A new corporate font is not a competitive advantage, will not make whatever new platform they build with WP7 more attractive to end users and is, thus, a waste of time and resources. The cost of having a font designed is tiny when compared to the cost of reformulating the visual identity of the company, something that's bound to happen.

Marketing should worry about selling as many current phones as possible and nothing else.

I can't see how a new corporate font fits in this panorama.


It doesn't.


Then why do it? If that's not a focus problem, I don't know what would be.


Because whether or not you like the fact that they chose WP7, they still have to publish many thousands of slicks this year, and they still have to have a website, and it may be worth it to have a coherent visual identity across all of them.

Your take on this baffles me. It's like you think the only functions in a multi-billion dollar company are the ones nerds care about.

The Bengals have crappy-looking helmets. They are also a crappy team. They should fix the helmets. Also the team. But the two don't really have a lot to do with each other; the Bengels still bring in millions of dollars, despite losing all the time. Meanwhile, let's make sure we're talking about the helmets when we mean to talk about the helmets, and the teams when we mean to talk about the teams. Because people make fun of people who judge football teams by their helmets.
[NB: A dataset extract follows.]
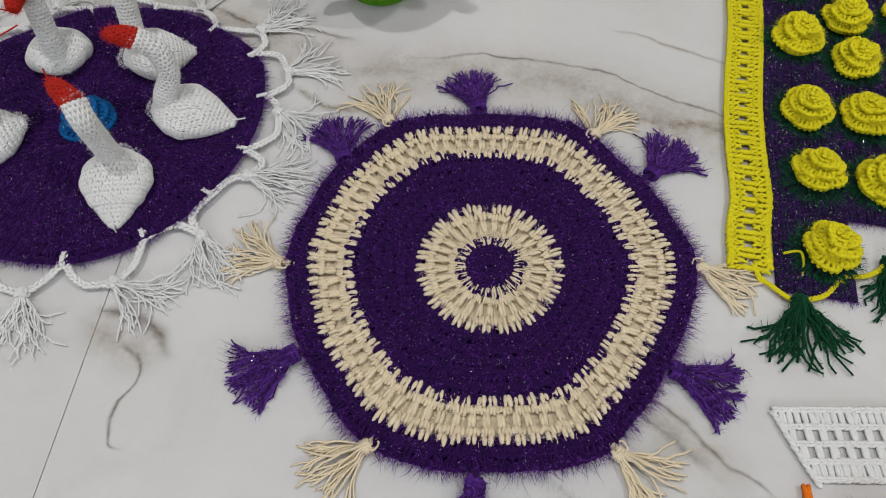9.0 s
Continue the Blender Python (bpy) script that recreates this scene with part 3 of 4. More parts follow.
# ---- purple mat with the swans ----
C1 = (-0.3362, 0.1062)
swan_mat = holder("round_mat", (*C1, 0), "round purple crocheted mat with white corded edge and white tassels", "mat")
cloth = Cloth(0.1365, [(-175, 0.1444), (-161, 0.140), (-146, 0.1352), (-130, 0.1335), (-114, 0.1351), (-98, 0.1355), (-87, 0.135), (-74, 0.1355), (-60, 0.1345), (-48, 0.134), (-35, 0.133), (-24, 0.1305), (-13, 0.1313), (0, 0.134), (14, 0.138), (25, 0.141), (37, 0.1455), (45, 0.145), (60, 0.1375), (74, 0.1375), (85, 0.136), (101, 0.1333), (115, 0.1353), (125, 0.135), (140, 0.1335), (152, 0.140), (159, 0.149), (170, 0.148)], wave=0.0022, base=0.0050)
ROWS = [0.003] + [0.1365 * k / 15 for k in range(1, 16)]
for n in range(15):
    g = Geo()
    a, b = ROWS[n], ROWS[n + 1]
    count = max(10, int(2 * math.pi * b / 0.0056))
    cloth.posts(g, count, a - 0.001, b + (0.002 if n < 14 else -0.001), 0.00155, 0, arch=0.0013, turn=0.37 * n, jitter=2.0)
    cloth.sheet(g, a - 0.002, b, 0, drop=0.0022, thick=0.0020)
    cloth.bar(g, max(8, int(2 * math.pi * b / 0.0056)), b - 0.0006, 0.0032, 0, 0.0006)
    area = b * b - a * a
    cloth.fluff(g, int(1900000 * area), a, b, 0.0042, 1)
    cloth.glitter(g, int(300000 * area), a, b, 2)
    if n == 14:
        cloth.bar(g, 190, 0.1358, 0.0030, 0, -0.0004)
        cloth.rim_fluff(g, 3400, 0.1365, 0.0085, 1)
    part("crochet_round", g, ["purple", "purple_fuzz", "tinsel"], swan_mat)
KNOTS = [(127, 0.153), (105, 0.152), (74, 0.150), (51, 0.164), (30, 0.165), (14, 0.153), (-12, 0.148), (-35, 0.158), (-60, 0.161), (-83, 0.161), (-107, 0.163), (-132, 0.158), (-159, 0.161), (176, 0.160), (151, 0.158)]
AIMS = [120, 97, 80, 52, 33, 2, -7, -42, -52, -81, -98, -119, -153, 179, 147]
TIES = [(140, 0.142), (115, 0.137), (90, 0.139), (63, 0.136), (42, 0.145), (21, 0.141), (-3, 0.134), (-24, 0.132), (-49, 0.131), (-74, 0.134), (-99, 0.136), (-123, 0.1365), (-149, 0.139), (-176, 0.144), (161, 0.150)]
for i in range(15):
    knot = polar(*KNOTS[i], 0.0045)
    way = polar(AIMS[i], 0.205, 0.0045) - knot
    tip = knot + way * (0.050 / np.linalg.norm(way))
    tassel(swan_mat, knot, tip, 32, 0.00078, ("white", "white", "white_fuzz"), fan=0.66, fuzzy=5, curl=0.42, knot_size=0.0036, height=0.008, vary=0.28)
g = Geo()
for i in range(15):
    for tie in (TIES[i], TIES[(i + 1) % 15]):
        a, b = polar(*tie, 0.0062), polar(*KNOTS[i], 0.0050)
        u = b - a
        side = np.array([-u[1], u[0], 0])
        out = a / np.linalg.norm(a)
        sag = (a + b) / 2 + out * 0.0050 * rng.uniform(0.1, 1.6) + side * rng.uniform(-0.32, 0.32)
        chain(g, curve_through([a - out * 0.004, a + out * 0.002, sag, b], 8), 0.0029, 0, 0.85)
        fibres = np.repeat(resample(np.array([a, sag, b]), 0.002), 3, 0)
        hairs(g, fibres, rng.normal(0, 1, fibres.shape) + (0, 0, 0.5), 0.0045, 0.00012, 1)
    chain(g, curve_through([polar(*TIES[i], 0.008) - polar(TIES[i][0], 0.006), polar(*TIES[i], 0.0088)], 3), 0.0019, 0, 0.7)
part("edge_cord", g, ["white", "white_fuzz"], swan_mat, "white crocheted edge cord in scallops")
add_rose(swan_mat, rose_meshes("blue_rose", 0.0225, 0.019, "blue", 21), (-0.3355 - C1[0], 0.1020 - C1[1], 0.006), 20)


# ---- swans ----
def frame_rows(path):
    way = np.gradient(path, axis=0)
    way /= np.linalg.norm(way, axis=1, keepdims=True) + 1e-9
    return way


def stitched_tube(geo, path, radii, slot, stitch=0.0034, flat=1.0, template=FINE):
    """Rounds of small V stitches over a swelling tube; flat squashes it in height."""
    path, radii = np.asarray(path, float), np.asarray(radii, float)
    far = np.r_[0, np.cumsum(np.linalg.norm(np.diff(path, axis=0), axis=1))]
    n = max(4, int(far[-1] / stitch))
    s = np.linspace(0, far[-1], n + 1)
    p = np.stack([np.interp(s, far, path[:, k]) for k in range(3)], 1)
    rad = np.interp(s, far, radii)
    way = frame_rows(p)
    ref = np.array([0, 0, 1.0]) if np.abs(way[:, 2]).mean() < 0.7 else np.array([1.0, 0.3, 0])
    u = np.cross(way, ref)
    u /= np.linalg.norm(u, axis=1, keepdims=True)
    v = np.cross(u, way)

    def at(k, ang, grow=0.0):
        off = u[k] * np.cos(ang)[:, None] + v[k] * np.sin(ang)[:, None]
        off[:, 2] *= flat
        return p[k] + off * (rad[k] + grow)

    sides = 18
    ang = 2 * math.pi * np.arange(sides) / sides
    pts = np.concatenate([at(k, ang, -0.0006) for k in range(n + 1)])
    faces = [(k * sides + j, (k + 1) * sides + j, (k + 1) * sides + (j + 1) % sides, k * sides + (j + 1) % sides) for k in range(n) for j in range(sides)]
    faces += [tuple(range(sides)), tuple(reversed(range(n * sides, (n + 1) * sides)))]
    geo.add(pts, faces, slot)
    for k in range(n):
        m = max(6, int(2 * math.pi * max(rad[k], rad[k + 1]) / (stitch * 1.05)))
        a = (np.arange(m) + 0.5 * (k % 2)) * 2 * math.pi / m + rng.normal(0, 0.02, m)
        d = math.pi / m
        tip = at(k, a)
        normal = tip - p[k]
        for sign in (-1, 1):
            end = at(k + 1, a + sign * d * 0.9, 0.0002)
            x = end - tip
            y = np.cross(normal, x)
            y /= np.linalg.norm(y, axis=1, keepdims=True) + 1e-12
            z = np.cross(x / (np.linalg.norm(x, axis=1, keepdims=True) + 1e-12), y)
            geo.stamp(template, np.stack([x * 1.25, y * stitch * 0.40, z * stitch * 0.36, tip - x * 0.1], 2), slot)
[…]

> Because whether or not you like the fact that they chose WP7

Nice straw man. My argument is platform neutral. Nokia should focus on building phones it can sell. I would question their sanity even if they had chosen Android.

> It's like you think the only functions in a multi-billion dollar company are the ones nerds care about.

No. Their only function is to create value for shareholders.

Your analogy is flawed. Nokia has not a visual identity (or helmet) problem - quite the contrary - their phones look good, their printed materials and website look good. They have a product roadmap problem. S60 seems inadequate for current smartphone standards, which is tragic, because all things point to a smartphone-only market in a couple years. S40 is even more doomed in that scenario and MeeGo was going nowhere. They chose to go with WP7 and it will be hard enough to pull that off (it would be had they chosen Android, WebOS, MiraclePhoneOS or a mutant Symbian from an alternate future).

And yet, they decide to change their visual identity.

It's like Twitter, in the fail-whale days, deciding their problem was their logo and changing it to a green octopus instead of solving their scaling problem. Because, after all, cool logos are what sells stuff.


Troll.


Thanks, Thomas, for your candid feedback. I see we hold each other in similar high esteem.


I have difficulty making this call myself because of confirmation bias.